For the first time since the Kyoto Protocol, global warming has become an issue of worldwide concern, writes Bradford Plumer. What was the biggest environmental story of 2009? Judging by the number of caps-lock-heavy letters to the editor in my inbox, many people think it's those leaked e-mails from the University of East Anglia, which supposedly proved that global warming is all a crude hoax devised to enrich Al Gore. Or something like that. But in reality, the e-mails were awfully banal - they showed that scientists sometimes act like jerks, but they didn't cast much doubt on the larger body of climate research. By this time next year, it's unlikely most of us will even remember what the fuss was about.
No, the really critical development of the year was the way global warming began playing such a pivotal role in international relations. This hasn't been the case for quite some time. In the decade following the adoption of the Kyoto Protocol in 1997, debates over climate change were largely domestic affairs inside various countries. Environmentalists would try to persuade their local governments to cut greenhouse-gas emissions, but global talks on the subject wouldn't get very far, or else they'd end with European leaders complaining that the Bush administration was ignoring the issue entirely.
Barack Obama's election last year changed all that. Suddenly, many countries seemed readier than ever to co-operate over curbing emissions -even during a brutal economic slump. China and the United States stopped using each other as an excuse to do nothing and started holding a series of high-level climate discussions. (Obama appears to have made the environment a focal point of his China policy - arguably at the expense of other areas, such as human rights.) By late autumn, both countries had made tangible pledges to curtail their emissions, and India was soon following suit. No one wants to be seen as a carbon pariah any more.
That doesn't mean it's been all hand-holding and hugs. As the major economies have poured billions into green-tech development, they've also started squabbling about the trade implications. China's forays into wind turbines and electric cars (seasoned with a dash of protectionism) have prompted many American business leaders to panic about losing the clean-energy race. At the same time, politicians in Europe and the United States have been blustering about using tariffs to prevent their companies from outsourcing pollution to China and India. In an ideal world, the clean-tech craze would provide a way for countries to pole-vault themselves out of the recession. But it could also end up creating new outlets for economic nationalism. It's still unclear how this will all shape up.

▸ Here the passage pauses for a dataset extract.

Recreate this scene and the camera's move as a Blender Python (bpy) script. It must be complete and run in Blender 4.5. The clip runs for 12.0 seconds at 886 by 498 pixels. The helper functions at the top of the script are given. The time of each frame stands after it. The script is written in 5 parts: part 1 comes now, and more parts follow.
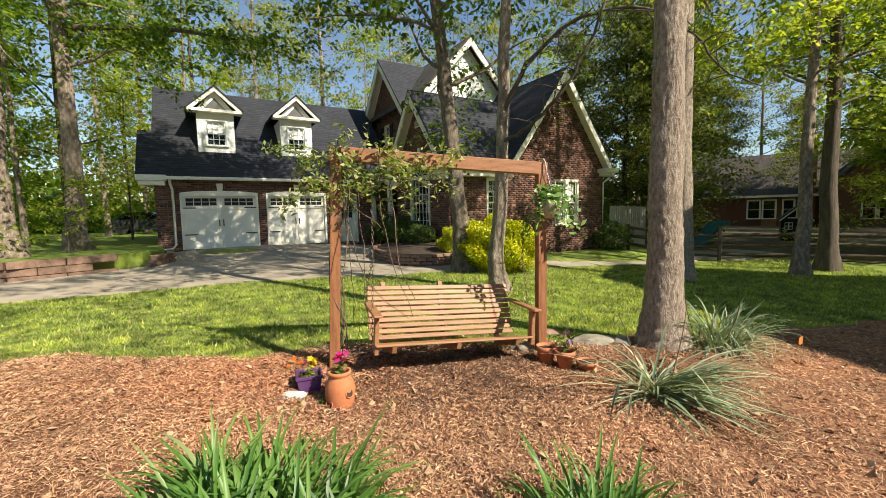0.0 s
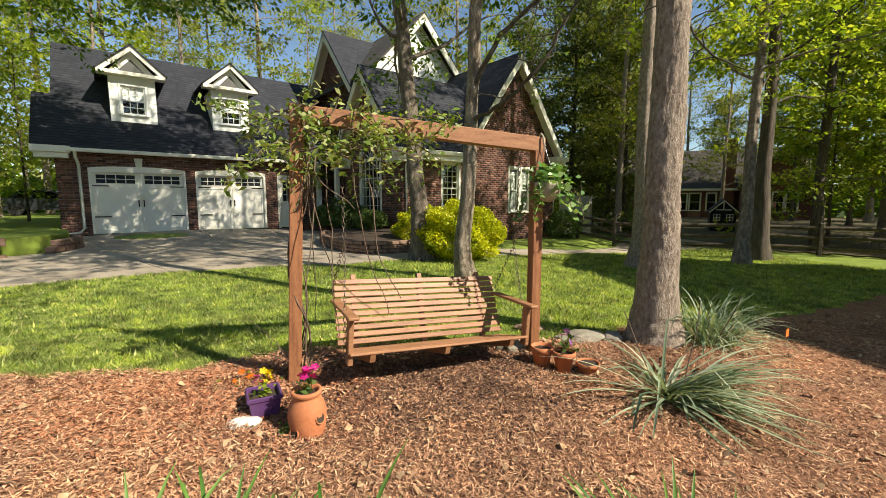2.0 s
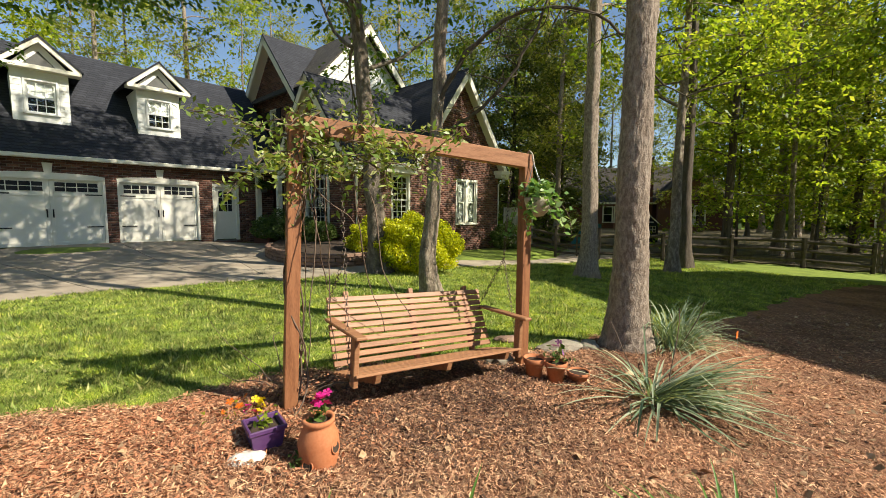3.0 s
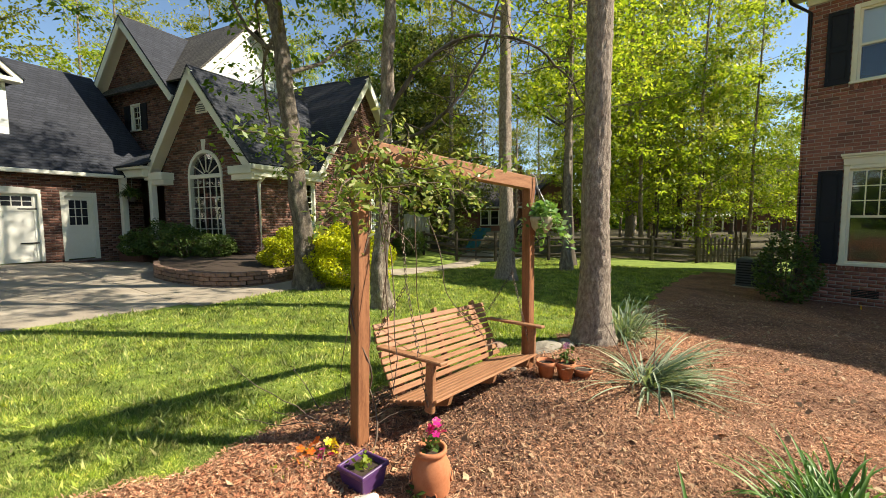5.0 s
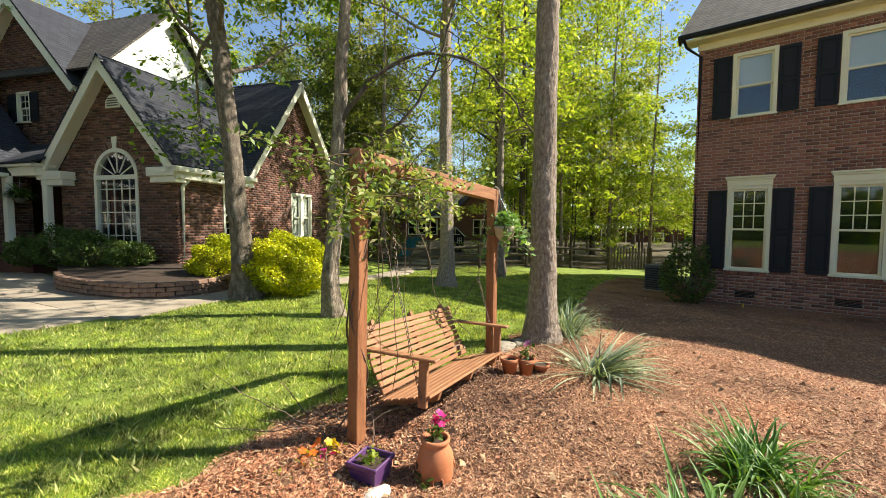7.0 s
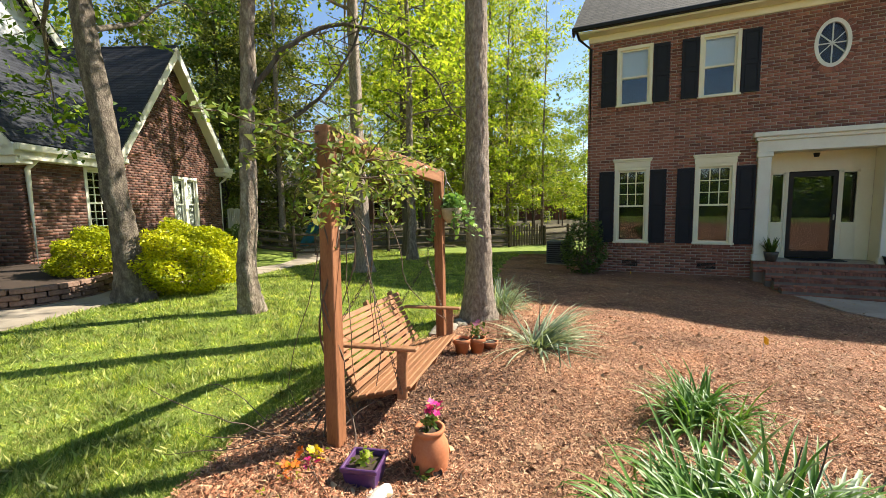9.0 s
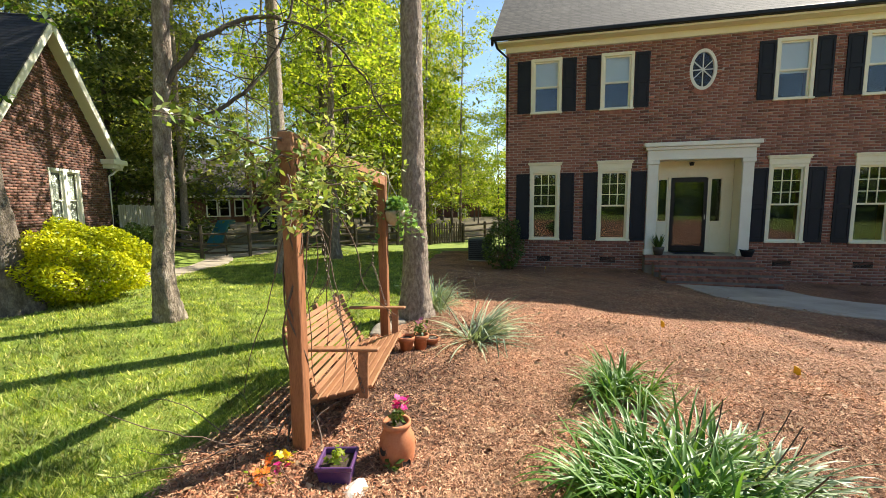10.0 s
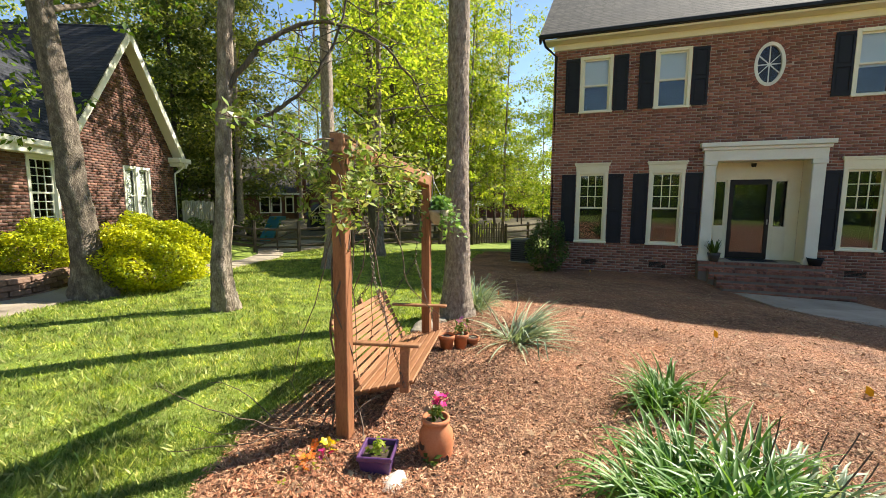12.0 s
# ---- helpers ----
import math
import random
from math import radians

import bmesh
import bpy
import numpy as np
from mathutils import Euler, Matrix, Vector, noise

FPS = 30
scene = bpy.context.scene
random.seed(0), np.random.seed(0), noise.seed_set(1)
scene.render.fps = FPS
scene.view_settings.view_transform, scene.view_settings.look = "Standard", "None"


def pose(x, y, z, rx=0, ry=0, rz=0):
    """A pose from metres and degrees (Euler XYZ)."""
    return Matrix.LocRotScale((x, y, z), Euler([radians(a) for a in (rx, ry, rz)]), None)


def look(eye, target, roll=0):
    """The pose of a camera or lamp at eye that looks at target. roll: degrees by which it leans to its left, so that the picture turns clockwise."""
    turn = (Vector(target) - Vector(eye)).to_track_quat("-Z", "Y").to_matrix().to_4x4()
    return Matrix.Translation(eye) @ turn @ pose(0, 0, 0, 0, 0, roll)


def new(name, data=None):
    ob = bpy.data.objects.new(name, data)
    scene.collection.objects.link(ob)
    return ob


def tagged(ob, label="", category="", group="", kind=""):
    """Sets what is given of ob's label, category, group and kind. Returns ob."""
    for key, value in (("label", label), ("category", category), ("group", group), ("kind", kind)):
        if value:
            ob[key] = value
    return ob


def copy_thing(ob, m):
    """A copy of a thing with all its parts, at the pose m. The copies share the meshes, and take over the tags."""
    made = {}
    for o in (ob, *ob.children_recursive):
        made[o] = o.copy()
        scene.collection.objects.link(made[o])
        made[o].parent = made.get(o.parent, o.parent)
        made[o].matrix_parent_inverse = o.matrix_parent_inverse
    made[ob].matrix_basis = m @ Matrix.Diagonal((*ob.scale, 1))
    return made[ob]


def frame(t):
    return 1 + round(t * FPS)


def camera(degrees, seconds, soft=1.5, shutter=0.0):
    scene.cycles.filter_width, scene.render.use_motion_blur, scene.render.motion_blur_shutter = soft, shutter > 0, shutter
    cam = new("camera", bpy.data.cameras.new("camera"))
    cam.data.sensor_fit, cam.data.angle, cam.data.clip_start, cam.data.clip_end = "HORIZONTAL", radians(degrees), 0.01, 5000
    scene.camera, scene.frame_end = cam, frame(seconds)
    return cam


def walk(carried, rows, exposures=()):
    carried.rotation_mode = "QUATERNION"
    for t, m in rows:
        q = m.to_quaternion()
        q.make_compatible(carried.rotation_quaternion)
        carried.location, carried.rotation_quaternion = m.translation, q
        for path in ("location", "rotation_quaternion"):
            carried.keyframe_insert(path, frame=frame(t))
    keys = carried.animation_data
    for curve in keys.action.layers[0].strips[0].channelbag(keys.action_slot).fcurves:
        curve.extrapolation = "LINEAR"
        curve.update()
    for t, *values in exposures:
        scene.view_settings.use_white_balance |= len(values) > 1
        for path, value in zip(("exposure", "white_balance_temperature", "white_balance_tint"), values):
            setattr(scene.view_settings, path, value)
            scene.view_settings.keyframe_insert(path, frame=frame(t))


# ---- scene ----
cam = camera(93.4, 12.0, soft=0.6)
PATH = [
    (0, (-0.068, 0.001, 1.48), (0.16, 1.981, 1.312), -1.2),
    (0.5, (-0.061, 0.05, 1.426), (0.204, 2.018, 1.193), -0.9),
    (1, (-0.05, 0.343, 1.414), (0.273, 2.298, 1.146), -0.7),
    (1.5, (-0.137, 0.533, 1.413), (0.254, 2.476, 1.144), -0.2),
    (2, (-0.327, 0.677, 1.427), (0.168, 2.601, 1.195), -0.0),
    (2.5, (-0.597, 0.786, 1.509), (0.049, 2.67, 1.323), 0.4),
    (3, (-0.782, 0.861, 1.454), (0.0, 2.692, 1.275), 0.4),
    (5, (-1.955, 1.449, 1.601), (-0.665, 2.969, 1.44), -0.5),
    (5.5, (-2.098, 1.535, 1.605), (-0.713, 2.971, 1.46), -0.3),
    (6, (-2.297, 1.575, 1.619), (-0.835, 2.934, 1.49), -0.1),
    (6.5, (-2.396, 1.598, 1.615), (-0.875, 2.892, 1.494), 0.1),
    (8.5, (-2.597, 1.946, 1.516), (-0.924, 3.03, 1.354), 0.1),
    (9, (-2.659, 2.14, 1.599), (-0.857, 2.984, 1.395), -1.1),
    (9.5, (-2.778, 2.236, 1.626), (-0.887, 2.843, 1.389), -1.1),
    (10, (-2.923, 2.356, 1.669), (-0.991, 2.822, 1.444), -0.6),
    (10.5, (-2.971, 2.395, 1.689), (-1.029, 2.832, 1.5), -0.0),
    (11, (-2.974, 2.385, 1.697), (-1.036, 2.847, 1.523), 0.2),
    (11.5, (-2.971, 2.388, 1.694), (-1.051, 2.918, 1.509), 0.2),
    (12, (-2.954, 2.357, 1.672), (-1.078, 3.014, 1.446), 0.2),
]
walk(cam, [(t, look(eye, target, roll)) for t, eye, target, roll in PATH],
     exposures=[(0, 0.72, 7050, 7), (2.5, 0.62, 7000, 7), (5, 0.9, 6900, 7), (8, 1.15, 6750, 8), (12, 1.22, 6700, 8)])

# ---------------- light ----------------
SUN_AZ, SUN_EL = math.atan2(0.72, -0.69), radians(40.8)
world = bpy.data.worlds.new("sky_world")
scene.world = world
world.use_nodes = True
wn = world.node_tree
sky = wn.nodes.new("ShaderNodeTexSky")
sky.sky_type, sky.sun_disc = "NISHITA", False
sky.sun_elevation, sky.sun_rotation = SUN_EL, SUN_AZ
sky.air_density, sky.dust_density, sky.ozone_density = 1.0, 0.25, 3.0
wn.links.new(sky.outputs[0], wn.nodes["Background"].inputs[0])
wn.nodes["Background"].inputs[1].default_value = 0.097
sun = new("sun", bpy.data.lights.new("sun", "SUN"))
sun.data.energy, sun.data.angle, sun.data.color = 5.5, radians(0.55), (1.0, 0.94, 0.84)
sun_dir = Vector((math.sin(SUN_AZ) * math.cos(SUN_EL), math.cos(SUN_AZ) * math.cos(SUN_EL), math.sin(SUN_EL)))
sun.matrix_world = look(sun_dir * 60, (0, 0, 0))
rng = np.random.default_rng(7)


# ---------------- materials ----------------
def mat_new(name):
    m = bpy.data.materials.new(name)
    m.use_nodes = True
    nt = m.node_tree
    return m, nt, nt.nodes["Principled BSDF"]


def ramp(nt, fac, cols, lo=0.3, hi=0.7):
    r = nt.nodes.new("ShaderNodeValToRGB")
    el = r.color_ramp.elements
    while len(el) < len(cols):
        el.new(0.5)
    for i, c in enumerate(cols):
        el[i].position = lo + (hi - lo) * i / max(1, len(cols) - 1)
        el[i].color = (*c, 1)
    nt.links.new(fac, r.inputs[0])
    return r.outputs[0]


def noise_tex(nt, vec, scale, detail=4, rough=0.6):
    n = nt.nodes.new("ShaderNodeTexNoise")
    n.inputs["Scale"].default_value, n.inputs["Detail"].default_value, n.inputs["Roughness"].default_value = scale, detail, rough
    nt.links.new(vec, n.inputs["Vector"])
    return n.outputs["Fac"]


def mix_rgb(nt, kind, fac, a, b):
    m = nt.nodes.new("ShaderNodeMix")
    m.data_type, m.blend_type = "RGBA", kind
    if isinstance(fac, float):
        m.inputs["Factor"].default_value = fac
    else:
        nt.links.new(fac, m.inputs["Factor"])
    for socket, v in ((m.inputs["A"], a), (m.inputs["B"], b)):
        if isinstance(v, tuple):
            socket.default_value = (*v, 1)
        else:
            nt.links.new(v, socket)
    return m.outputs["Result"]


def surf(name, cols, scale=8.0, fine=60.0, rough=0.7, bump=0.3, dist=0.01, stretch=(1, 1, 1), vary=0.0, island=0.0, metal=0.0, spec=0.4, patch=0.0):
    """Two scales of variation, fine bump; vary: per object, island: per piece."""
    m, nt, b = mat_new(name)
    tc = nt.nodes.new("ShaderNodeTexCoord")
    mp = nt.nodes.new("ShaderNodeMapping")
    mp.inputs["Scale"].default_value = stretch
    nt.links.new(tc.outputs["Object"], mp.inputs[0])
    big = noise_tex(nt, mp.outputs[0], scale, 5)
    small = noise_tex(nt, mp.outputs[0], fine, 3)
    mm = nt.nodes.new("ShaderNodeMath")
    mm.operation = "MULTIPLY_ADD"
    nt.links.new(big, mm.inputs[0])
    mm.inputs[1].default_value = 0.65
    ms = nt.nodes.new("ShaderNodeMath")
    ms.operation = "MULTIPLY"
    nt.links.new(small, ms.inputs[0])
    ms.inputs[1].default_value = 0.35
    nt.links.new(ms.outputs[0], mm.inputs[2])
    col = ramp(nt, mm.outputs[0], cols)
    if island or vary:
        src = nt.nodes.new("ShaderNodeNewGeometry").outputs["Random Per Island"] if island else nt.nodes.new("ShaderNodeObjectInfo").outputs["Random"]
        a = island or vary
        lum = ramp(nt, src, [(1 - a,) * 3, (1 + a * 0.6,) * 3], 0, 1)
        col = mix_rgb(nt, "MULTIPLY", 1.0, col, lum)
    if patch:
        wide = ramp(nt, noise_tex(nt, tc.outputs["Object"], patch, 3), [(0.58, 0.5, 0.44), (1.0, 0.95, 0.92), (1.25, 1.12, 1.0)], 0.32, 0.68)
        col = mix_rgb(nt, "MULTIPLY", 1.0, col, wide)
    nt.links.new(col, b.inputs["Base Color"])
    b.inputs["Roughness"].default_value, b.inputs["Metallic"].default_value = rough, metal
    b.inputs["Specular IOR Level"].default_value = spec
    if bump:
        bp = nt.nodes.new("ShaderNodeBump")
        bp.inputs["Strength"].default_value, bp.inputs["Distance"].default_value = bump, dist
        nt.links.new(mm.outputs[0], bp.inputs["Height"])
        nt.links.new(bp.outputs[0], b.inputs["Normal"])
    return m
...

Then came the Copenhagen summit in December, where it very quickly became apparent that the diplomatic aspects of climate change have become insanely difficult to navigate. Poorer countries demanded aid to deal with the floods, storms and droughts they'll suffer as a result of all the heat-trapping gases wealthier countries have belched into the air. And wealthier countries, for their part, argued that they can no longer be the only ones expected to bear the burden of phasing out carbon emissions. Meanwhile, China worked behind the scenes to muck up the talks, knowing that the United States would get the blame if the final agreement was weak. (An accurate prediction, it turned out.) The quest to save the planet is hardly immune from ruthless great-power machinations.
In the final hours of the summit, with the talks on the verge of imploding, Obama cut a deal with leaders from China, India, South Africa and Brazil. The conventional wisdom seems to be that the agreement was a failure, because it had only vague targets and no binding commitments. But that obscures the fact that the accord represents a huge structural shift in international diplomacy. No longer is the big divide in climate politics between industrialised countries and developing ones. It's now between big emitters and small ones. And from now on, much of the progress in tackling carbon will get done in side deals between major polluters like the United States and China, rather than in the unwieldy United Nations, where any treaty needs approval from all 193 countries. Indeed, UN officials are already talking about revamping their negotiation process - presumably out of fear that they'll grow less and less relevant in the years ahead. Climate change has become such a difficult issue that, in the years ahead, brand-new global institutions will probably have to spring up to tackle it. If nothing else, this year marked the start of that shift.
Bradford Plumer, a regular contributor to the Review, is an assistant editor at The New Republic.